在食堂吃飯,為了便於各省代表相識、交談,隨便圍席。這天午餐時,一位中年男人陪著一位體態笨拙、遲鈍的中年婦女,坐到了我們湖南一桌。我細細打量這女人,臉容似曾相識,大大的眼睛目光呆滯,神情麻木,行動遲緩。要不是她的丈夫、陪同來北京的那位教師介紹,誰會想到這就是當年身材苗條,活潑聰慧,曾經在電影《阿詩瑪》、《五朵金花》中扮演過天真爛漫的女主角的暢麗坤呢?席間,她丈夫說起楊麗坤在十年浩劫中所受的迫害,殘酷折磨,至今身上仍殘留著神經分裂症後遺症,令人又是辛酸,又是悲憤!
作協代表大會進行大會發言。發言的有白樺、蕭三、徐遲、蕭軍、王蒙等。蕭三的發言,最激動人心,最受歡迎,不時被掌聲打斷。八十多歲的老作家,像縮了水的小老頭,顫顫巍巍由兩名工作人員扶上講台,說不到兩三句話,就如受了虐待的前娘生的崽,哇哇哭泣,全場啞然,大家都陪著他掉淚。他不安地站起來,因為說不下去。但是稍許鎮定了一下,又哽哽咽咽地接著講下去,一直把發言講完。蕭三說,他七十歲坐牢,坐了七年,在自己人的牢裏坐了兩千五百多個日日夜夜,被剝奪發言權達十六年之久。毛澤東親自批示不能再監禁,再追查蕭三問題了,他雖被釋放,但仍遭軟禁,不能任意外出,每月要寫思想彙報,直到今年早些時候,才恢複黨的組織生活。他這個青年時期足跡踏遍全世界的作家、《國際歌》的譯者,三生有幸,死裏逃生,才有今天。
接著老作家蕭軍發言。蕭軍,以他的作品、與蕭紅的愛情以及分手而蜚聲文壇,而他卻在讀者中消逝三十多年了。他是個魁梧的東北大漢,一頭白發,方臉紅彤彤的,腰板挺直,至今還像個“猿人泰山”。他說話響亮,幹脆,幽默,風趣。開始他像宣讀判決書,自報家門、“罪惡史”;然後說他到東北走了一道,故鄉人說他是“出土文物”。他對此作了一番解釋,談到自己的人生觀,奮鬥經曆,當年魯迅對他和蕭紅的提攜。解放後作了三十年反麵教員的感想,還講了德國一個牛與蒼蠅的小故事,朗誦了白居易一首《淩霄花》的詩詞。他的發言,使沉重的會場氣氛略顯悲愴而活潑。

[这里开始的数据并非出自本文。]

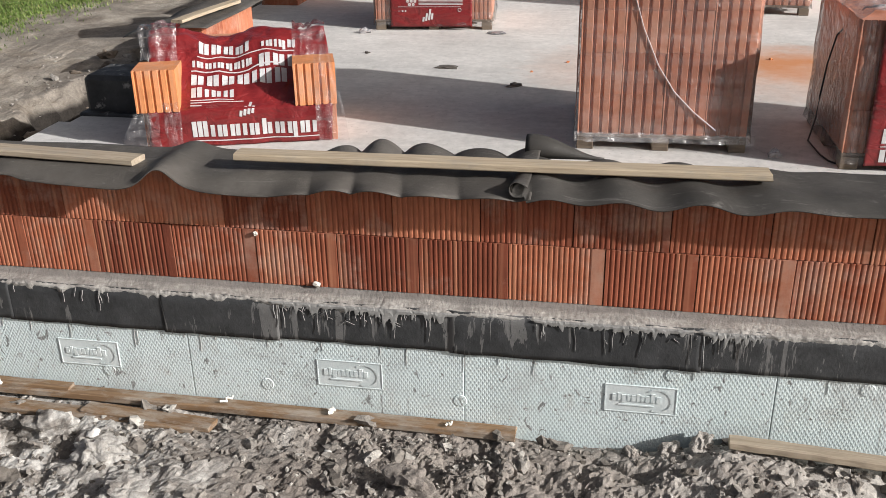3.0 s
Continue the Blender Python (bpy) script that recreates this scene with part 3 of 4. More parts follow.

文代會閉幕後第二天上午9時,我隨康濯、蕭育軒一道去西苑參加馮雪峰同誌追悼會。在簽名薄上簽名後,戴上白花,走進悼唁廳。悼唁廳裏,馮雪峰的遺像下,擱著骨灰盒,上麵覆蓋著中國共產黨黨旗,前有青鬆素花環繞,有葉劍英、鄧小平等黨和國家領導人送的花圈。其中也有湖南作協全體代表獻的花圈。四處懸掛唁帳、唁詩。其中有一首挽聯雲:
尊崇一個忠誠正直的人
鄙視所有陰險毒辣的鬼
我最早知道馮雪峰是讀魯迅的作品。1963年,馮雪峰為寫李自成,到湘潭了解何騰蛟的素材,由剛參加工作的我接待,我陪同過他幾天。他那時滿頭銀發,臉色紅黑,頗有點像古裝戲裏的“關公”,神采奕奕。他走後我才知道,頭頭們不願出麵接待這個紅臉關公,是因為他是一個挨整的大人物,怕惹麻煩。現在他蓋棺論定,隻剩下一把骨灰。胡耀邦、周揚、朱穆之等領導和二百多位文藝界人士參加了追悼會,由時任中宣部副部長的朱穆之致悼詞。